The NLRB went back to the drawing board to craft a new rule to reverse the Browning-Ferris standard. In mid-September, it published its new proposed rule, one in which “indirect influence … would no longer be sufficient” to establish a joint-employer designation. The board claimed in doing so, they would be promoting “predictability, consistency, and stability” for businesses.

In mid-December, the NLRB’s general counsel, a Trump appointee named Peter Robb, submitted a comment on the NLRB’s proposed rule, arguing that the board’s significantly curtailed standard still didn’t go far enough and should be even more favorable to businesses seeking to avoid joint-employer status.

The opportunity to offer public comment on the rule is open until January 14, and as of January 1, more than 25,000 comments had been submitted.

The appellate court decision could have implications for the new rule as well. “I think it’s really hard to see how the board goes forward with its proposed rule now,” said Sharon Block, executive director of the Labor and Worklife Program at Harvard Law School. “I think there’s a lot that’s not consistent with the majority opinion. I think the board needs to be thinking seriously about pulling back the proposed rule, or at the very least, putting the pause on to think about the implications of the D.C. Circuit decision.”

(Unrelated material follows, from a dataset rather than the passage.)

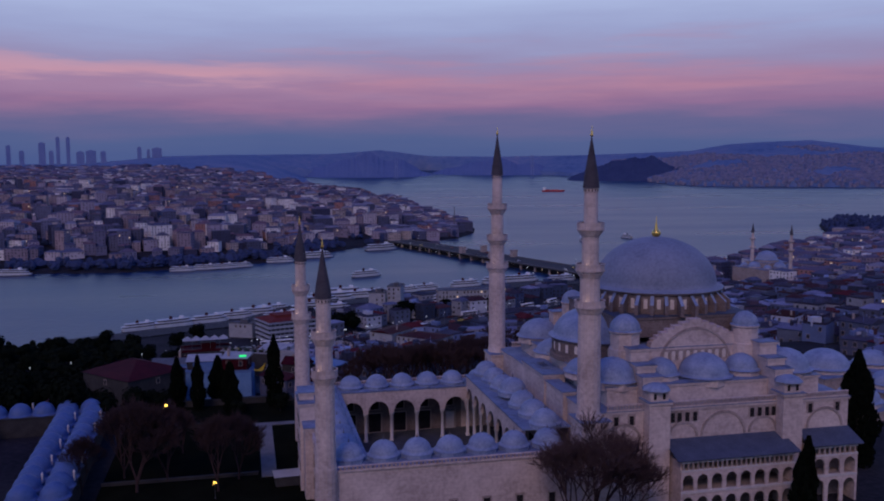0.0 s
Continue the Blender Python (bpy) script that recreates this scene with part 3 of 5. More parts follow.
# stepped buttress blocks that lead down from the towers
for sx in (-1, 1):
    for sy in (-1, 1):
        bx = CX + (13.2 if sx > 0 else -14.4)
        for k, (d0, d1, z) in enumerate(((20.6, 23.6, 29.8), (23.6, 26.6, 27.2), (26.6, 29.2, 25.6))):
            y0, y1 = sorted((CY + sy * d0, CY + sy * d1))
            wall_box("buttress_step", bx - 1.9, y0, 19.7, bx + 1.9, y1, z, cornice=0.2)
        y0, y1 = sorted((CY + sy * 29.0, CY + sy * 32.6))
        w = wall_box("buttress", bx - 2.1, y0, 0, bx + 2.1, y1, 21.6, cornice=0.3)
        g = Geo()
        g.box(bx - 1.8, min(y0, y1) + 0.3, 21.7, bx + 1.8, max(y0, y1) - 0.1, 23.7)
        tb = part("turret", g, STONE, w)
        g = Geo()
        g.lathe(bx, (y0 + y1) / 2, [(2.75, 23.7), (2.6, 23.95), (2.2, 24.3), (1.2, 24.75), (0.01, 24.95)], 8, smooth=False)
        part("cap", g, LEAD, tb)
        for du in (-0.9, 0.9):
            g = Geo()
            fy = min(y0, y1) + 0.28 if sy < 0 else max(y0, y1) - 0.08
            g.box(bx + du - 0.28, fy - 0.04, 22.1, bx + du + 0.28, fy + 0.02, 23.2)
            part("window", g, VOID, tb)

# aisle domes: large and small by turns
for sy in (-1, 1):
    y = CY + sy * 22.2
    for dx, r, h, z in ((-19.4, 4.7, 3.9, 24.2), (-9.3, 3.25, 2.9, 24.6), (0, 4.9, 4.1, 23.9), (8.2, 3.25, 2.9, 24.6), (18.0, 4.7, 3.9, 24.2)):
        lead_dome(mosque, CX + dx, y, z, r, h, drum=1.6, fin=0, n=32)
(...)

Block describes the appellate court’s decision as “not a perfect decision, but a pretty good decision” because it validates the NLRB’s Browning-Ferris ruling to take into account indirect and reserved authority when determining who counts as an employer.

Bagenstos, of the University of Michigan, said there are some real challenges with relying on old legal doctrine to address modern workplace challenges, but he said the court’s opinion “gives a pretty strong statement” that many problems with the fissured workplace can be addressed in the confines of existing law. “The Trump administration will have real issues getting around that,” he said. The standards set forth by Browning-Ferris are not codified by law, but with Democratic control of the House, it is an issue that pro-labor lawmakers could foreseeably take up.

Spokespeople for the NLRB and the National Restaurant Association did not return requests for comment.

Some business groups have also expressed interest in bringing these issues to Congress, but their attempts so far to reverse the Browning-Ferris standard through legislation have been unsuccessful. In 2017, the House passed the so-called Save Local Businesses Act, which would have done just that, but the bill has stalled in the Senate.

“The unfortunate twists and turns continue for franchise owners in this ongoing saga,” said Matt Haller, senior vice president of public affairs for the International Franchise Association, in a statement to The Intercept. “If the second-highest court in the land can’t interpret how the Obama NLRB intended for their convoluted joint employer standard to be applied, how is a small business owner supposed to figure it out? This underscores the need for rule-making or a legislative solution to clear up the uncertainty facing America’s 730,000 franchise small business owners and their employees.”